Dan di sisi lain, secara bersamaan dengan upaya pemerintah dalam mendorong program energi bersih, kejadian ini sebenarnya bisa dijadikan kesempatan untuk memotivasi masyarakat agar mau mulai melirik potensi dan pengembangan akan energi alternatif, seperti biofuel atau bahan bakar nabati.

 ( Sumber : "Kenaikan BBM Picu Ragam Reaksi, Adakah Dampak Positif dari Segi Ekonomi? (goodnewsfromindonesia.id)").

 

Menurut pemerintah alasan dibalik kenaikan harga BBM bersubsidi adalah karena membengkaknya anggaran subsidi pada APBN negara tahun 2022 dengan jumlah Rp 502 triliun.
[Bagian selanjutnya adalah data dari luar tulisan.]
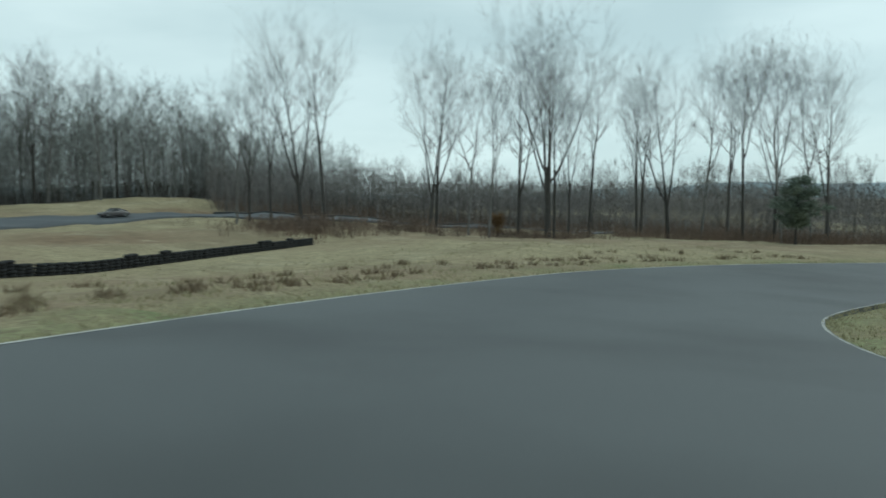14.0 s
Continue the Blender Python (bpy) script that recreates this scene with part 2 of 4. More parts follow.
def ground_material():
    """Dormant turf: straw and brown heath patches, greener along the verges, bare soil here and there."""
    m = bpy.data.materials.new("dormant_turf")
    m.use_nodes = True
    t = m.node_tree
    b = t.nodes["Principled BSDF"]
    b.inputs["Roughness"].default_value = 0.95
    b.inputs["Specular IOR Level"].default_value = 0.1
    geo = t.nodes.new("ShaderNodeNewGeometry")

    def nz(scale, detail, lo, hi, vec=None):
        n = t.nodes.new("ShaderNodeTexNoise")
        n.inputs["Scale"].default_value = scale
        n.inputs["Detail"].default_value = detail
        t.links.new(vec or geo.outputs["Position"], n.inputs["Vector"])
        r = t.nodes.new("ShaderNodeMapRange")
        r.inputs["From Min"].default_value, r.inputs["From Max"].default_value = lo, hi
        t.links.new(n.outputs["Fac"], r.inputs["Value"])
        return r.outputs["Result"]

    def mixc(fac, a, c):
        x = t.nodes.new("ShaderNodeMix")
        x.data_type = "RGBA"
        t.links.new(fac, x.inputs[0])
        for i, v in ((6, a), (7, c)):
            if isinstance(v, tuple):
                x.inputs[i].default_value = (*v, 1)
            else:
                t.links.new(v, x.inputs[i])
        return x.outputs[2]

    straw = mixc(nz(1.3, 6, 0.35, 0.65), (0.43, 0.375, 0.23), (0.29, 0.245, 0.15))
    heath = mixc(nz(0.9, 6, 0.35, 0.65), (0.255, 0.19, 0.125), (0.33, 0.262, 0.17))
    col = mixc(nz(0.035, 4, 0.44, 0.60), straw, heath)
    mott = t.nodes.new("ShaderNodeMath")
    mott.operation = "MULTIPLY"
    mott.inputs[1].default_value = 0.55
    t.links.new(nz(0.13, 5, 0.48, 0.66), mott.inputs[0])
    col = mixc(mott.outputs[0], col, (0.19, 0.16, 0.10))
    pale = t.nodes.new("ShaderNodeMath")
    pale.operation = "MULTIPLY"
    pale.inputs[1].default_value = 0.5
    t.links.new(nz(0.21, 4, 0.54, 0.70), pale.inputs[0])
    col = mixc(pale.outputs[0], col, (0.50, 0.45, 0.31))
    green = mixc(nz(1.1, 5, 0.35, 0.65), (0.165, 0.20, 0.095), (0.27, 0.27, 0.14))
    att = t.nodes.new("ShaderNodeAttribute")
    att.attribute_name = "verge"
    mul = t.nodes.new("ShaderNodeMath")
    mul.operation = "MULTIPLY"
    t.links.new(att.outputs["Fac"], mul.inputs[0])
    t.links.new(nz(0.22, 5, 0.30, 0.62), mul.inputs[1])
    col = mixc(mul.outputs[0], col, green)
    brown = mixc(nz(0.8, 6, 0.35, 0.65), (0.17, 0.114, 0.075), (0.27, 0.187, 0.118))
    att3 = t.nodes.new("ShaderNodeAttribute")
    att3.attribute_name = "heath"
    mul3 = t.nodes.new("ShaderNodeMath")
    mul3.operation = "MULTIPLY"
    t.links.new(att3.outputs["Fac"], mul3.inputs[0])
    t.links.new(nz(0.3, 6, 0.28, 0.52), mul3.inputs[1])
    col = mixc(mul3.outputs[0], col, brown)
    litter = mixc(nz(0.7, 5, 0.35, 0.65), (0.108, 0.094, 0.082), (0.14, 0.122, 0.105))
    att2 = t.nodes.new("ShaderNodeAttribute")
    att2.attribute_name = "woodfloor"
    col = mixc(att2.outputs["Fac"], col, litter)
    fine = mixc(nz(7.0, 4, 0.40, 0.72), col, (0.15, 0.12, 0.08))
    t.links.new(fine, b.inputs["Base Color"])
    n3 = t.nodes.new("ShaderNodeTexNoise")
    n3.inputs["Scale"].default_value = 5
    n3.inputs["Detail"].default_value = 6
    t.links.new(geo.outputs["Position"], n3.inputs["Vector"])
    bp = t.nodes.new("ShaderNodeBump")
    bp.inputs["Strength"].default_value = 0.6
    bp.inputs["Distance"].default_value = 0.12
    t.links.new(n3.outputs["Fac"], bp.inputs["Height"])
    t.links.new(bp.outputs["Normal"], b.inputs["Normal"])
    return m


M_TURF = ground_material()


# ---- small builders ----
def fast_mesh(name, verts, tris, mat):
    """A mesh of triangles from arrays."""
    v, t = np.asarray(verts, np.float32), np.asarray(tris, np.int32)
    me = bpy.data.meshes.new(name)
    me.vertices.add(len(v))
    me.vertices.foreach_set("co", v.ravel())
    me.loops.add(t.size)
    me.loops.foreach_set("vertex_index", t.ravel())
    me.polygons.add(len(t))
    me.polygons.foreach_set("loop_start", np.arange(len(t), dtype=np.int32) * 3)
    me.materials.append(mat)
    me.update(calc_edges=True)
    return me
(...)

 Tidak hanya itu, statement Presiden Jokowi pada saat konferensi pers di istana Merdeka juga mengatakan, bahwa BBM bersubsidi dalam penerapannya tidak tepat sasaran di lapangan. Menurut Presiden Jokowi, 70% dari BBM bersubsidi dinikmati oleh kalangan masyarakat mampu.

Berbagai alasan lainnya juga diberikan oleh pemerintah, namun hal itu tidak cukup untuk mengambil langkah dalam menaikkan BBM bersubsidi.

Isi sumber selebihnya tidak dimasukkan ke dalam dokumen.